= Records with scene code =
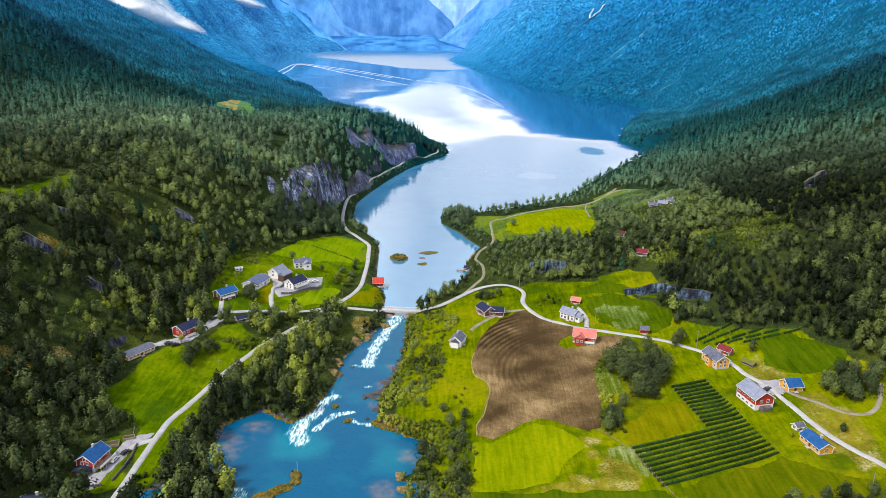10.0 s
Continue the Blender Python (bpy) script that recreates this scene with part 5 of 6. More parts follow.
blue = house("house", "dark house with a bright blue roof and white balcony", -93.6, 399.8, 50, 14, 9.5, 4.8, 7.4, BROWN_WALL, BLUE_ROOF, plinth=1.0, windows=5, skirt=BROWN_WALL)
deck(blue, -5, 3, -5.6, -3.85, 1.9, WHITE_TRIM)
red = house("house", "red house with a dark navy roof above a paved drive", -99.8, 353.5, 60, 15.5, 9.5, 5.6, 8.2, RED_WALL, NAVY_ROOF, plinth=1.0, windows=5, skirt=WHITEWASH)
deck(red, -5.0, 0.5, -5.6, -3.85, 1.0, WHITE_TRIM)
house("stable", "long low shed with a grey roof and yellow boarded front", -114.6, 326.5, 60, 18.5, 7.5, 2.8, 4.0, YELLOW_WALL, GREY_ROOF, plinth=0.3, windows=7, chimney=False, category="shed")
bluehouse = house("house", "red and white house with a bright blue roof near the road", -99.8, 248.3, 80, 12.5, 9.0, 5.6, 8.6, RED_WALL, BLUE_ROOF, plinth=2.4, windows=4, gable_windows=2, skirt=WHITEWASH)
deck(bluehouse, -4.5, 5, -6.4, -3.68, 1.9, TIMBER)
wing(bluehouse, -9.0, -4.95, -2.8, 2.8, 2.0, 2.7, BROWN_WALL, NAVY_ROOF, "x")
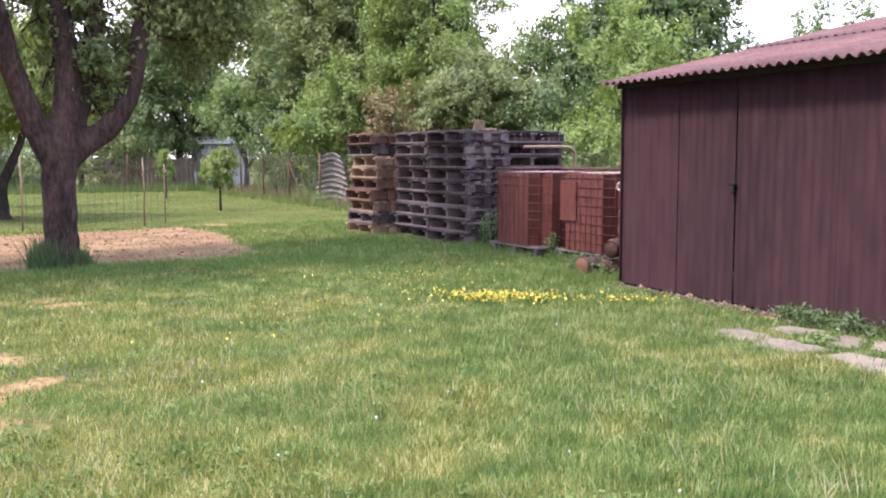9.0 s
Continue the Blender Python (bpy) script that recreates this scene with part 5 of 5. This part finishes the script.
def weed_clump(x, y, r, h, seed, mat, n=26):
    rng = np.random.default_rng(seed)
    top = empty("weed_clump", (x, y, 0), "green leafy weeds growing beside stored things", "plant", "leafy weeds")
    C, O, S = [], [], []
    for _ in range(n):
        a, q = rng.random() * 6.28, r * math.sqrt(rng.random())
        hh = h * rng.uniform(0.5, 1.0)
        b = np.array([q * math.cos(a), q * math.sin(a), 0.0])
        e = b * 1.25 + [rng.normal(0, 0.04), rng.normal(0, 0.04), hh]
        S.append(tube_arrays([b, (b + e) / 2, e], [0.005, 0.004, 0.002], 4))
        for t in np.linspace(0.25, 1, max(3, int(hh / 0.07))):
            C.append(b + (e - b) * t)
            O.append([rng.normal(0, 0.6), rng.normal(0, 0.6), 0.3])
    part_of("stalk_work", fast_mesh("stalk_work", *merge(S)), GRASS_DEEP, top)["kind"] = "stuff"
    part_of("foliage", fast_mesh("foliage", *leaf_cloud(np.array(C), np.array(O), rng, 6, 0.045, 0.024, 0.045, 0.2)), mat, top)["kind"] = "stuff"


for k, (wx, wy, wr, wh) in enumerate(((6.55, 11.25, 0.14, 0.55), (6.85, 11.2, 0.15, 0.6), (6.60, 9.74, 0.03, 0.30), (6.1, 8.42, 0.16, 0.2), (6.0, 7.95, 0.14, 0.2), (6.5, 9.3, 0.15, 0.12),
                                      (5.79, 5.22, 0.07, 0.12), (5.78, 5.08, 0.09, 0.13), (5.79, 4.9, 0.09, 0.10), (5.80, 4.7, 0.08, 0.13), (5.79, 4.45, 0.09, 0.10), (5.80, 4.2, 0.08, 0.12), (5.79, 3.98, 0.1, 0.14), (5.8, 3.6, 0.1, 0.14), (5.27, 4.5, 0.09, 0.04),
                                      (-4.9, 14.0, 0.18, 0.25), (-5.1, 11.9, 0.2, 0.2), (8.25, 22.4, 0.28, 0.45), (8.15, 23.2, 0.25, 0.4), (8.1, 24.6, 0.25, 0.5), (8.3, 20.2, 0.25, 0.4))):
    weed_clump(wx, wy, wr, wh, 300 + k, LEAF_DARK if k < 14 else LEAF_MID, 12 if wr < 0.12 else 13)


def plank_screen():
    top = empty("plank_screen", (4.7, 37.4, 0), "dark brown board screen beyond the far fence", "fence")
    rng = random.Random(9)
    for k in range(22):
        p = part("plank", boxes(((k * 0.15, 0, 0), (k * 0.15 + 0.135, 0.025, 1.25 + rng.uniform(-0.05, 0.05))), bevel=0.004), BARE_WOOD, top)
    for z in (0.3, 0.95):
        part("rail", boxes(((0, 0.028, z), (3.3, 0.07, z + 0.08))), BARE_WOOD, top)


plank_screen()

= TASK =
Each line above is to be copied verbatim. Drop any image from the copy.

= TASK ANSWER =
10.0 s
Continue the Blender Python (bpy) script that recreates this scene with part 5 of 6. More parts follow.
blue = house("house", "dark house with a bright blue roof and white balcony", -93.6, 399.8, 50, 14, 9.5, 4.8, 7.4, BROWN_WALL, BLUE_ROOF, plinth=1.0, windows=5, skirt=BROWN_WALL)
deck(blue, -5, 3, -5.6, -3.85, 1.9, WHITE_TRIM)
red = house("house", "red house with a dark navy roof above a paved drive", -99.8, 353.5, 60, 15.5, 9.5, 5.6, 8.2, RED_WALL, NAVY_ROOF, plinth=1.0, windows=5, skirt=WHITEWASH)
deck(red, -5.0, 0.5, -5.6, -3.85, 1.0, WHITE_TRIM)
house("stable", "long low shed with a grey roof and yellow boarded front", -114.6, 326.5, 60, 18.5, 7.5, 2.8, 4.0, YELLOW_WALL, GREY_ROOF, plinth=0.3, windows=7, chimney=False, category="shed")
bluehouse = house("house", "red and white house with a bright blue roof near the road", -99.8, 248.3, 80, 12.5, 9.0, 5.6, 8.6, RED_WALL, BLUE_ROOF, plinth=2.4, windows=4, gable_windows=2, skirt=WHITEWASH)
deck(bluehouse, -4.5, 5, -6.4, -3.68, 1.9, TIMBER)
wing(bluehouse, -9.0, -4.95, -2.8, 2.8, 2.0, 2.7, BROWN_WALL, NAVY_ROOF, "x")
9.0 s
Continue the Blender Python (bpy) script that recreates this scene with part 5 of 5. This part finishes the script.
def weed_clump(x, y, r, h, seed, mat, n=26):
    rng = np.random.default_rng(seed)
    top = empty("weed_clump", (x, y, 0), "green leafy weeds growing beside stored things", "plant", "leafy weeds")
    C, O, S = [], [], []
    for _ in range(n):
        a, q = rng.random() * 6.28, r * math.sqrt(rng.random())
        hh = h * rng.uniform(0.5, 1.0)
        b = np.array([q * math.cos(a), q * math.sin(a), 0.0])
        e = b * 1.25 + [rng.normal(0, 0.04), rng.normal(0, 0.04), hh]
        S.append(tube_arrays([b, (b + e) / 2, e], [0.005, 0.004, 0.002], 4))
        for t in np.linspace(0.25, 1, max(3, int(hh / 0.07))):
            C.append(b + (e - b) * t)
            O.append([rng.normal(0, 0.6), rng.normal(0, 0.6), 0.3])
    part_of("stalk_work", fast_mesh("stalk_work", *merge(S)), GRASS_DEEP, top)["kind"] = "stuff"
    part_of("foliage", fast_mesh("foliage", *leaf_cloud(np.array(C), np.array(O), rng, 6, 0.045, 0.024, 0.045, 0.2)), mat, top)["kind"] = "stuff"


for k, (wx, wy, wr, wh) in enumerate(((6.55, 11.25, 0.14, 0.55), (6.85, 11.2, 0.15, 0.6), (6.60, 9.74, 0.03, 0.30), (6.1, 8.42, 0.16, 0.2), (6.0, 7.95, 0.14, 0.2), (6.5, 9.3, 0.15, 0.12),
                                      (5.79, 5.22, 0.07, 0.12), (5.78, 5.08, 0.09, 0.13), (5.79, 4.9, 0.09, 0.10), (5.80, 4.7, 0.08, 0.13), (5.79, 4.45, 0.09, 0.10), (5.80, 4.2, 0.08, 0.12), (5.79, 3.98, 0.1, 0.14), (5.8, 3.6, 0.1, 0.14), (5.27, 4.5, 0.09, 0.04),
                                      (-4.9, 14.0, 0.18, 0.25), (-5.1, 11.9, 0.2, 0.2), (8.25, 22.4, 0.28, 0.45), (8.15, 23.2, 0.25, 0.4), (8.1, 24.6, 0.25, 0.5), (8.3, 20.2, 0.25, 0.4))):
    weed_clump(wx, wy, wr, wh, 300 + k, LEAF_DARK if k < 14 else LEAF_MID, 12 if wr < 0.12 else 13)


def plank_screen():
    top = empty("plank_screen", (4.7, 37.4, 0), "dark brown board screen beyond the far fence", "fence")
    rng = random.Random(9)
    for k in range(22):
        p = part("plank", boxes(((k * 0.15, 0, 0), (k * 0.15 + 0.135, 0.025, 1.25 + rng.uniform(-0.05, 0.05))), bevel=0.004), BARE_WOOD, top)
    for z in (0.3, 0.95):
        part("rail", boxes(((0, 0.028, z), (3.3, 0.07, z + 0.08))), BARE_WOOD, top)


plank_screen()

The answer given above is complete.